Stored data:
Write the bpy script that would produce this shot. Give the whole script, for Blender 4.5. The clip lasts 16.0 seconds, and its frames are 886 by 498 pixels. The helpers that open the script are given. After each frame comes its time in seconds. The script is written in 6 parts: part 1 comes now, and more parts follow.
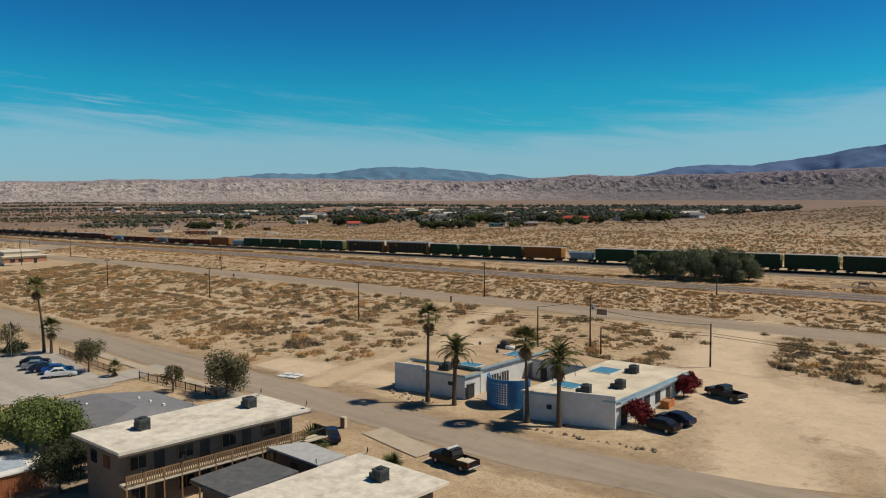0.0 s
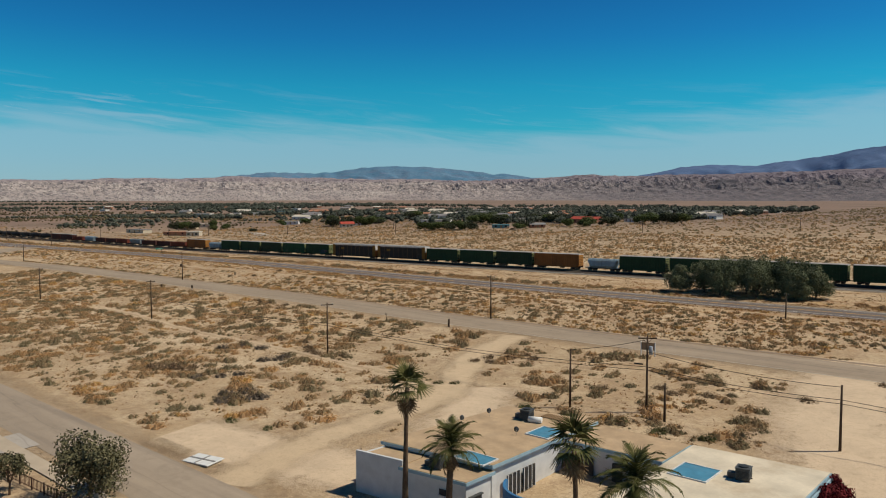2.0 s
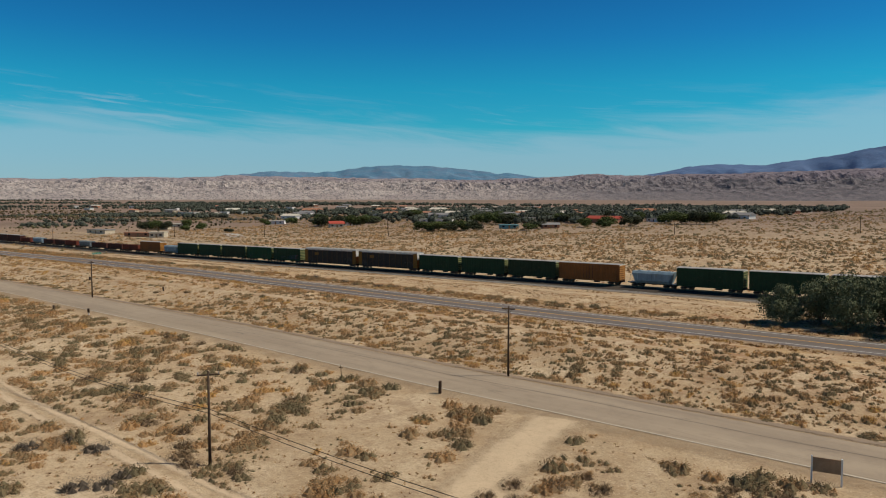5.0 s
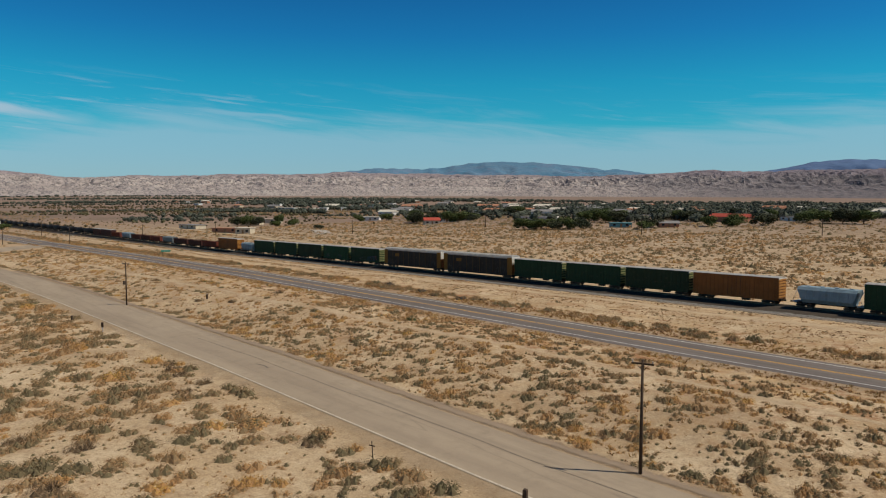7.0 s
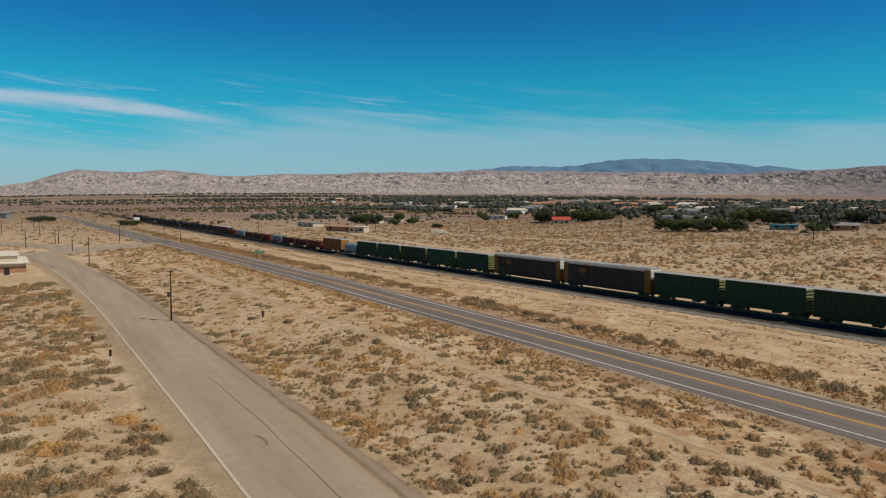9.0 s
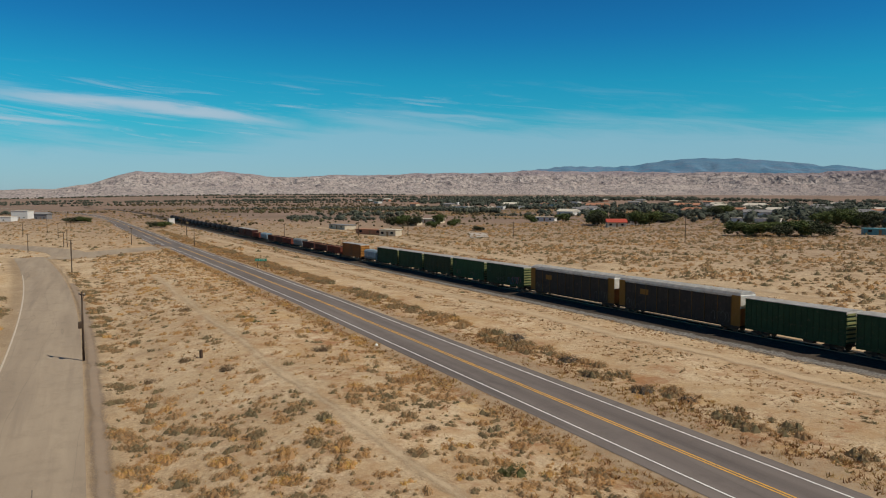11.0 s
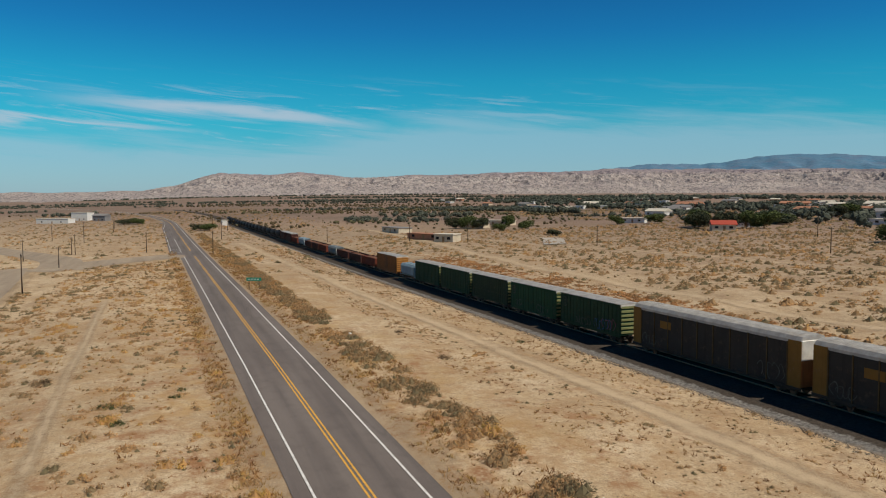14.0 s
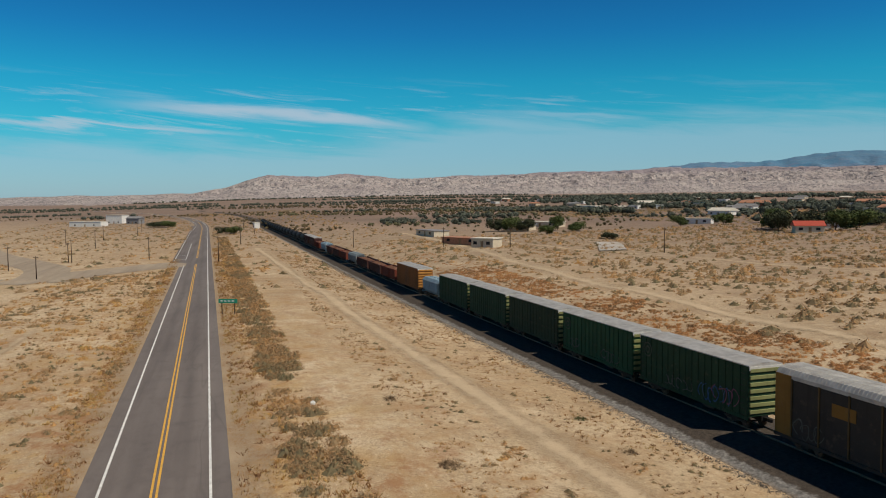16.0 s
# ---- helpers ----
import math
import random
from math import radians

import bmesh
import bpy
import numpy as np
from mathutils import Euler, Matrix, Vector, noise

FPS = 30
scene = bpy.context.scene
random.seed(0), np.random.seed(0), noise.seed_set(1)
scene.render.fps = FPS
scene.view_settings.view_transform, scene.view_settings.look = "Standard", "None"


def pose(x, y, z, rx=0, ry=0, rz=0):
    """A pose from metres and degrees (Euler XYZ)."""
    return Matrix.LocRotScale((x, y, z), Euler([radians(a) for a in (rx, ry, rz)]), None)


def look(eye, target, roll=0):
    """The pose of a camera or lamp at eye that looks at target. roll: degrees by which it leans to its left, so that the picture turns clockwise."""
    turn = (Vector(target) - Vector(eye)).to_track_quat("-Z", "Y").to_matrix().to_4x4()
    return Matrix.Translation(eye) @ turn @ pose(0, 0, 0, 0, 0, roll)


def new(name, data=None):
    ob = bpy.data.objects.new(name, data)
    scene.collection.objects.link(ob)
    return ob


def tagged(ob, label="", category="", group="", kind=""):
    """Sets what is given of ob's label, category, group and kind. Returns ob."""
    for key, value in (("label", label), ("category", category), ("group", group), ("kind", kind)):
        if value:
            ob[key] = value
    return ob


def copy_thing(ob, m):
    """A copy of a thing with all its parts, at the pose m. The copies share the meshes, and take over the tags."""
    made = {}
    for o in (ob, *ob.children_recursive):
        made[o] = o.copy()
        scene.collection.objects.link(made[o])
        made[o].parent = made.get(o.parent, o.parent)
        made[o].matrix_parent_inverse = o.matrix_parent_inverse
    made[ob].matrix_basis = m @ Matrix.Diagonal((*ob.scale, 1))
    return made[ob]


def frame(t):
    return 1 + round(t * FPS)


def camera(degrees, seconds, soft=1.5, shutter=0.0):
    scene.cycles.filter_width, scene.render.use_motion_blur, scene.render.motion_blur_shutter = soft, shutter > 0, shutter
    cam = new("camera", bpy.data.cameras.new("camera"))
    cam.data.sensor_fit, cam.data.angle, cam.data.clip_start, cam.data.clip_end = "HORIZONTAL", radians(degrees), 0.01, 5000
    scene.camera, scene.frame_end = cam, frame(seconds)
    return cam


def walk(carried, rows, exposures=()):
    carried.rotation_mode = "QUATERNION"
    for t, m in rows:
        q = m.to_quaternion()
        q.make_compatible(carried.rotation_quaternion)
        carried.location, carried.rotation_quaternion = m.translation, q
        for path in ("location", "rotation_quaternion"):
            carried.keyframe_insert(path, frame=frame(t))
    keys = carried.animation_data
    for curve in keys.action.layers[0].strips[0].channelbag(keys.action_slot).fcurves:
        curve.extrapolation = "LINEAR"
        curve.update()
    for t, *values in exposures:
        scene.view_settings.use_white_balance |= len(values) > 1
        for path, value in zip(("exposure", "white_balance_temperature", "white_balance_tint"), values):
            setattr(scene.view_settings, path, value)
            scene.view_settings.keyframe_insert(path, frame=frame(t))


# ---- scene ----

Goal:
Transcribe the material exactly, keeping every word and none of the pictures.

Task response:
Write the bpy script that would produce this shot. Give the whole script, for Blender 4.5. The clip lasts 16.0 seconds, and its frames are 886 by 498 pixels. The helpers that open the script are given. After each frame comes its time in seconds. The script is written in 6 parts: part 1 comes now, and more parts follow.
0.0 s
2.0 s
5.0 s
7.0 s
9.0 s
11.0 s
14.0 s
16.0 s
# ---- helpers ----
import math
import random
from math import radians

import bmesh
import bpy
import numpy as np
from mathutils import Euler, Matrix, Vector, noise

FPS = 30
scene = bpy.context.scene
random.seed(0), np.random.seed(0), noise.seed_set(1)
scene.render.fps = FPS
scene.view_settings.view_transform, scene.view_settings.look = "Standard", "None"


def pose(x, y, z, rx=0, ry=0, rz=0):
    """A pose from metres and degrees (Euler XYZ)."""
    return Matrix.LocRotScale((x, y, z), Euler([radians(a) for a in (rx, ry, rz)]), None)


def look(eye, target, roll=0):
    """The pose of a camera or lamp at eye that looks at target. roll: degrees by which it leans to its left, so that the picture turns clockwise."""
    turn = (Vector(target) - Vector(eye)).to_track_quat("-Z", "Y").to_matrix().to_4x4()
    return Matrix.Translation(eye) @ turn @ pose(0, 0, 0, 0, 0, roll)


def new(name, data=None):
    ob = bpy.data.objects.new(name, data)
    scene.collection.objects.link(ob)
    return ob


def tagged(ob, label="", category="", group="", kind=""):
    """Sets what is given of ob's label, category, group and kind. Returns ob."""
    for key, value in (("label", label), ("category", category), ("group", group), ("kind", kind)):
        if value:
            ob[key] = value
    return ob


def copy_thing(ob, m):
    """A copy of a thing with all its parts, at the pose m. The copies share the meshes, and take over the tags."""
    made = {}
    for o in (ob, *ob.children_recursive):
        made[o] = o.copy()
        scene.collection.objects.link(made[o])
        made[o].parent = made.get(o.parent, o.parent)
        made[o].matrix_parent_inverse = o.matrix_parent_inverse
    made[ob].matrix_basis = m @ Matrix.Diagonal((*ob.scale, 1))
    return made[ob]


def frame(t):
    return 1 + round(t * FPS)


def camera(degrees, seconds, soft=1.5, shutter=0.0):
    scene.cycles.filter_width, scene.render.use_motion_blur, scene.render.motion_blur_shutter = soft, shutter > 0, shutter
    cam = new("camera", bpy.data.cameras.new("camera"))
    cam.data.sensor_fit, cam.data.angle, cam.data.clip_start, cam.data.clip_end = "HORIZONTAL", radians(degrees), 0.01, 5000
    scene.camera, scene.frame_end = cam, frame(seconds)
    return cam


def walk(carried, rows, exposures=()):
    carried.rotation_mode = "QUATERNION"
    for t, m in rows:
        q = m.to_quaternion()
        q.make_compatible(carried.rotation_quaternion)
        carried.location, carried.rotation_quaternion = m.translation, q
        for path in ("location", "rotation_quaternion"):
            carried.keyframe_insert(path, frame=frame(t))
    keys = carried.animation_data
    for curve in keys.action.layers[0].strips[0].channelbag(keys.action_slot).fcurves:
        curve.extrapolation = "LINEAR"
        curve.update()
    for t, *values in exposures:
        scene.view_settings.use_white_balance |= len(values) > 1
        for path, value in zip(("exposure", "white_balance_temperature", "white_balance_tint"), values):
            setattr(scene.view_settings, path, value)
            scene.view_settings.keyframe_insert(path, frame=frame(t))


# ---- scene ----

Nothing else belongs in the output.